INFORMATION SUPPLIED
==========

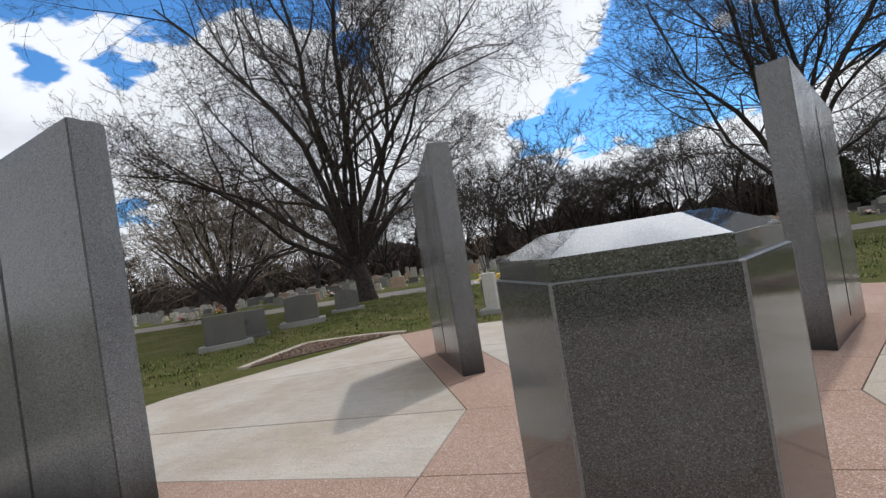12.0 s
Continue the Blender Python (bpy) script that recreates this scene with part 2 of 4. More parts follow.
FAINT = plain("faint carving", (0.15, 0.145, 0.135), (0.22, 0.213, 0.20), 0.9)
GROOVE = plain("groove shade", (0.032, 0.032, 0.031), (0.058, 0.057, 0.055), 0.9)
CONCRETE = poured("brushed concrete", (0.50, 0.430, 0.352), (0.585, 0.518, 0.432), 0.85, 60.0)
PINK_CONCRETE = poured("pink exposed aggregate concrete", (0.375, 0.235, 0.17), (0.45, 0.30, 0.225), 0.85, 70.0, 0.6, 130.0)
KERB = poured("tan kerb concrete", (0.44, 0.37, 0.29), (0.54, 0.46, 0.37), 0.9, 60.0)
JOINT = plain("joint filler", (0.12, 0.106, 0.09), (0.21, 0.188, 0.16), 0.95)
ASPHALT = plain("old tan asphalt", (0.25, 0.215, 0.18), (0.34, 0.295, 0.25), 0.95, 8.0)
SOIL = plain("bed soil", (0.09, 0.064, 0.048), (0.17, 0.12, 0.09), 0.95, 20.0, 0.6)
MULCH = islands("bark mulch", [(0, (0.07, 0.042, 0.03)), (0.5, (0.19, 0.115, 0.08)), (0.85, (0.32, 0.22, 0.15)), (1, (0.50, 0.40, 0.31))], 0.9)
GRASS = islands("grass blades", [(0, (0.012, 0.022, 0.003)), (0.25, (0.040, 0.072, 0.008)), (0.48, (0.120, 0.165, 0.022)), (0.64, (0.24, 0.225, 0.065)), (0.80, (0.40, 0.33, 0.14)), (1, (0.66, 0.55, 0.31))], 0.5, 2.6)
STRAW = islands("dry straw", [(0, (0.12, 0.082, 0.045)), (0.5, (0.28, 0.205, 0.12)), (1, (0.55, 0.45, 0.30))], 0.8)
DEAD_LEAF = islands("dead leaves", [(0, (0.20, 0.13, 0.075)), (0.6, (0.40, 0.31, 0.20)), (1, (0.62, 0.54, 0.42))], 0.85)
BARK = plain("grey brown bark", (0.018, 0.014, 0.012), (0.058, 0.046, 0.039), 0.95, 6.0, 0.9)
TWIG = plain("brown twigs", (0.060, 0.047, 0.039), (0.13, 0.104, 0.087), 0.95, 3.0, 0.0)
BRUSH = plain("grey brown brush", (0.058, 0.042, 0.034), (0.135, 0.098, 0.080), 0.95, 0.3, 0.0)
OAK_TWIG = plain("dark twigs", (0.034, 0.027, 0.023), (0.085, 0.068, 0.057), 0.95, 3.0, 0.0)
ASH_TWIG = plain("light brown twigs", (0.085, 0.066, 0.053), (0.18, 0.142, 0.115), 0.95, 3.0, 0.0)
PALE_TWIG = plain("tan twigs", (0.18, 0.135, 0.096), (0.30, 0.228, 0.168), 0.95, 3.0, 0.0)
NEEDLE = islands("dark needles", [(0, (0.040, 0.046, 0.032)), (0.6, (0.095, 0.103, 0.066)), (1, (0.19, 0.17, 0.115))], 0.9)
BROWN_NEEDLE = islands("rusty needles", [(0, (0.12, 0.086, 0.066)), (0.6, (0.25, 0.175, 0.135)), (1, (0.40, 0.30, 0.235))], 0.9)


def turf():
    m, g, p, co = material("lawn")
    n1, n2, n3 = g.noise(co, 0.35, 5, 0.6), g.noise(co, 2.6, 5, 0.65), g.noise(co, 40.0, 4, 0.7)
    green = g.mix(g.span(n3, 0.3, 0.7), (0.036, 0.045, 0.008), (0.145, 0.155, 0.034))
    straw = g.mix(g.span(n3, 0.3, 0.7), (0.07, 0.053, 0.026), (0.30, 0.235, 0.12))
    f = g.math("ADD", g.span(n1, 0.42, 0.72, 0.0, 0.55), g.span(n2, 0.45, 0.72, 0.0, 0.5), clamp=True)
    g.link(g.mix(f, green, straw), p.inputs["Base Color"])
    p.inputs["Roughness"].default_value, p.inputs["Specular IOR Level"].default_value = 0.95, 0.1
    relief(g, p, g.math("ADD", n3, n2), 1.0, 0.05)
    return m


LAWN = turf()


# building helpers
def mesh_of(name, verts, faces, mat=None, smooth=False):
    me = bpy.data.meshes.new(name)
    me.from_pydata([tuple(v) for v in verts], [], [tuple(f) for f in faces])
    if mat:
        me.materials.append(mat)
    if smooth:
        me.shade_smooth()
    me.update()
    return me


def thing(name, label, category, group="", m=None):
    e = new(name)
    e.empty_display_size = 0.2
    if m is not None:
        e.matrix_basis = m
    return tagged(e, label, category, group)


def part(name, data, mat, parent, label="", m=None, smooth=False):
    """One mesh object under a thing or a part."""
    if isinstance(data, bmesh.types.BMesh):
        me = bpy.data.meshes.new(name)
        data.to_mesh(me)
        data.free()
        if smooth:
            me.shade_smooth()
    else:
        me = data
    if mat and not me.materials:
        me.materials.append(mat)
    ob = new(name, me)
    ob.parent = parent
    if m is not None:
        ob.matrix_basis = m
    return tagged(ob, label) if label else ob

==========

WORK REQUIRED
Scan the lines above for "part", then copy every one that has it.

RESPONSE TO THIS TASK
Continue the Blender Python (bpy) script that recreates this scene with part 2 of 4. More parts follow.
def part(name, data, mat, parent, label="", m=None, smooth=False):
    """One mesh object under a thing or a part."""